Cumpre destacar brevemente o conceito de cada uma das garantias locatícias previstas em lei, sendo que, i) a caução consiste na situação de o locatário dispor algum dos seus bens próprios, móveis ou imóveis, ou até mesmo o dinheiro, no valor que não poderá exceder o equivalente a três meses de aluguel pactuado, conforme disposto no §2º do artigo 38 da Lei do Inquilinato; ii) a fiança, que representa a garantia pessoal concedida por terceiro em favor do locador; iii) o seguro fiança, modalidade de garantia na qual o inquilino/locatário adquire um plano de seguro que garante o pagamento dos aluguéis e seus encargos e; iv) a cessão fiduciária de quotas de fundos, na qual o locatário ou terceiro transfere a titularidade das quotas de um fundo de investimento ao locador, de maneira não definitiva, apenas pelo período de vigência do contrato de locação.
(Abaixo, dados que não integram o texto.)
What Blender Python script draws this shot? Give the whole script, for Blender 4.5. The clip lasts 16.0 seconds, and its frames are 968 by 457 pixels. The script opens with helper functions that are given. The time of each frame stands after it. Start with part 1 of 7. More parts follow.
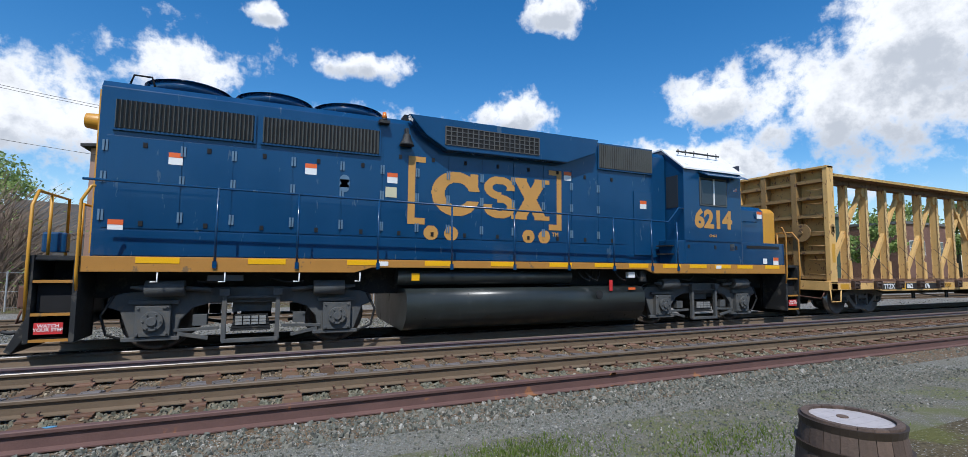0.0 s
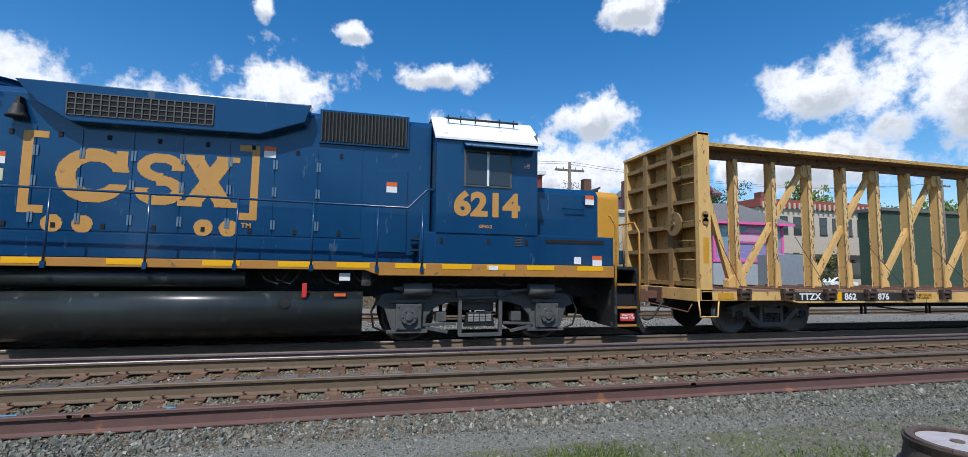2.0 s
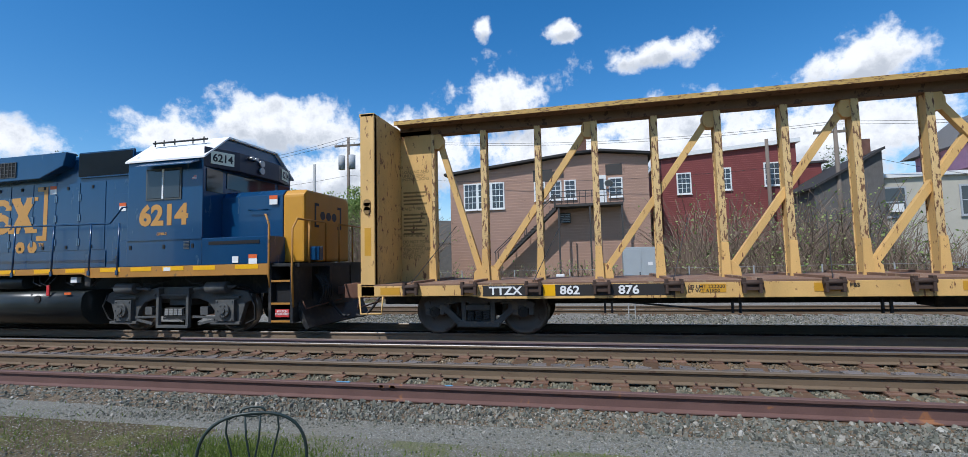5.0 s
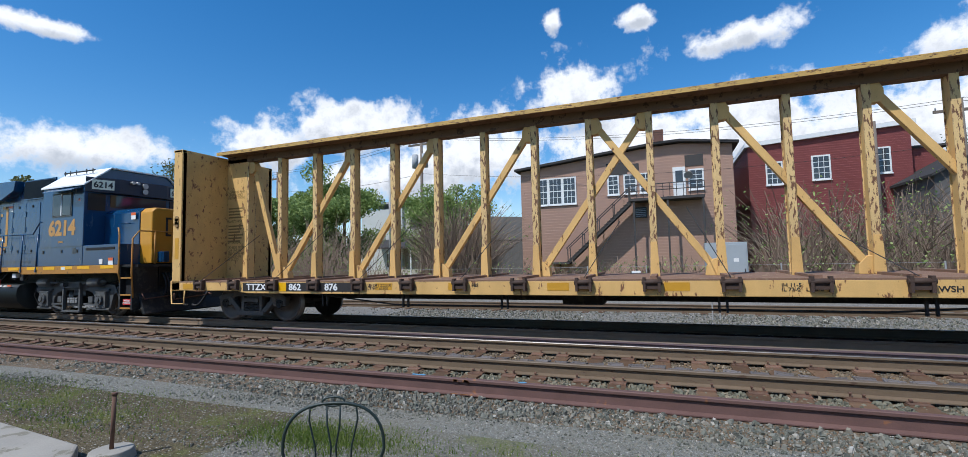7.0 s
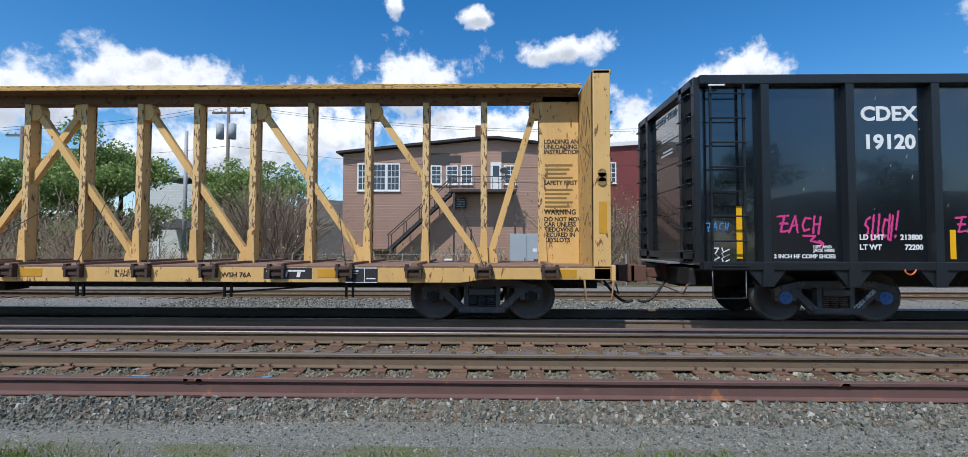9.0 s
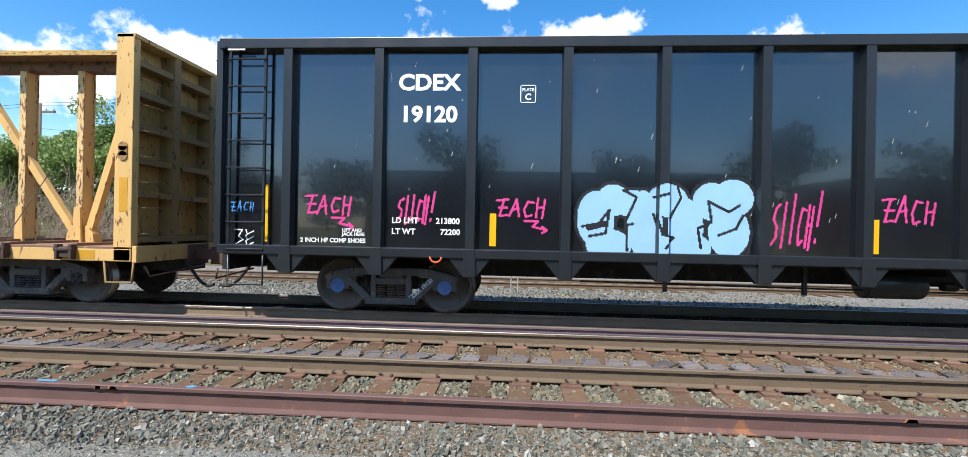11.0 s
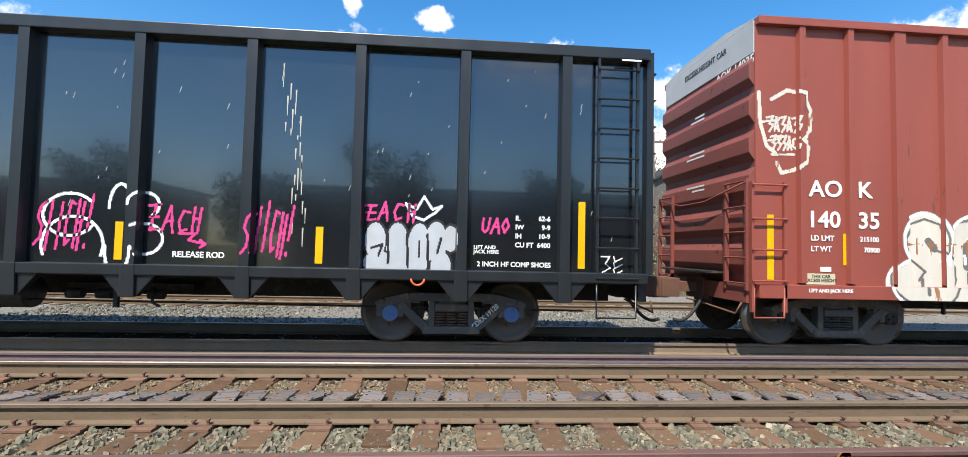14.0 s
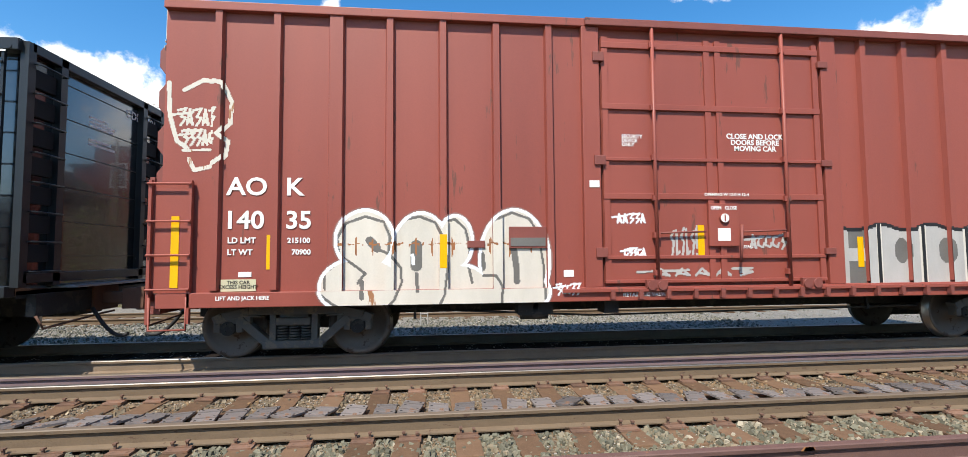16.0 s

O que muitos locadores e locatários não sabem é que no momento de pactuação do contrato de aluguel é vedado por lei exigir mais de uma modalidade de garantia locatícia, conforme disposto no parágrafo único do artigo 37 da Lei do Inquilinato, conforme podemos observar no texto da lei:
“Parágrafo único. É vedada, sob pena de nulidade, mais de uma das modalidades de garantia num mesmo contrato de locação.”
A redação da norma legislativa é clara ao proibir a utilização de mais de uma das modalidades de garantias no contrato de locação e, se acaso essa determinação legal não for respeitada pelas partes, será considerada nula a garantia locatícia excedente para que remanesça apenas uma garantia ao negócio jurídico nos termos da legislação.
O legislador ao estipular tão vedação teve por finalidade atribuir um equilíbrio mínimo à relação jurídica locatícia para que fosse evitado o abuso contratual do locador, pois a finalidade da Lei do Inquilinato, além de resguardar o locador possui como destaque proteger o inquilino.
A prática da exigência de dupla garantia nos contratos de locação constitui contravenção penal, previsto no artigo 43, inciso II da Lei do inquilinato, que dispõe acerca das penalidades criminais e civis, prevendo punição com prisão simples de cinco dias a seis meses ou multa de três a doze meses do valor do último aluguel atualizado.
Vale destacar que, ao contrário do que o locador objetiva com a exigência de duas garantias no contrato de locação para se resguardar, além de não lhe proporcionar vantagem alguma, a garantia prestada em excesso será nula. Entretanto, o contrato de locação não será afetado, ou seja, a nulidade atingirá tão somente aquilo que houver excedido a disposição legal.
Ademais, caso o contrato de locação tenha erroneamente previsto a dupla garantia, o que será considerado nulo? Pois bem, de acordo com entendimento do Superior Tribunal de Justiça a exigência de dupla garantia em contrato de locação não implica na nulidade de ambas as garantias nem do contrato, mas tão-somente daquela garantia que houver excedido a disposição legal e deverá ser nula a garantia estipulada em acréscimo a primeira, prevalecendo intactas as demais disposições do contrato de locação.
Entretanto, há outros posicionamentos que defendem que deverá analisar qual a garantia mais gravosa ao locatário, ou seja, deverá ser analisado qual das garantias inseriu o locatário em uma posição de maior onerosidade, sendo esta excluída do contrato de locação.
Sendo assim, para evitar possíveis litígios durante o período de locação, se faz necessário que o locador e locatário avaliem durante a elaboração do contrato qual a modalidade de garantia que melhor poderá garantir a satisfação do crédito, observando as disposições legais previstas na Lei do Inquilinato, evitando-se, portanto, a caracterização do abuso contratual por parte do locador e a onerosidade excessiva sofrida pelo locatário.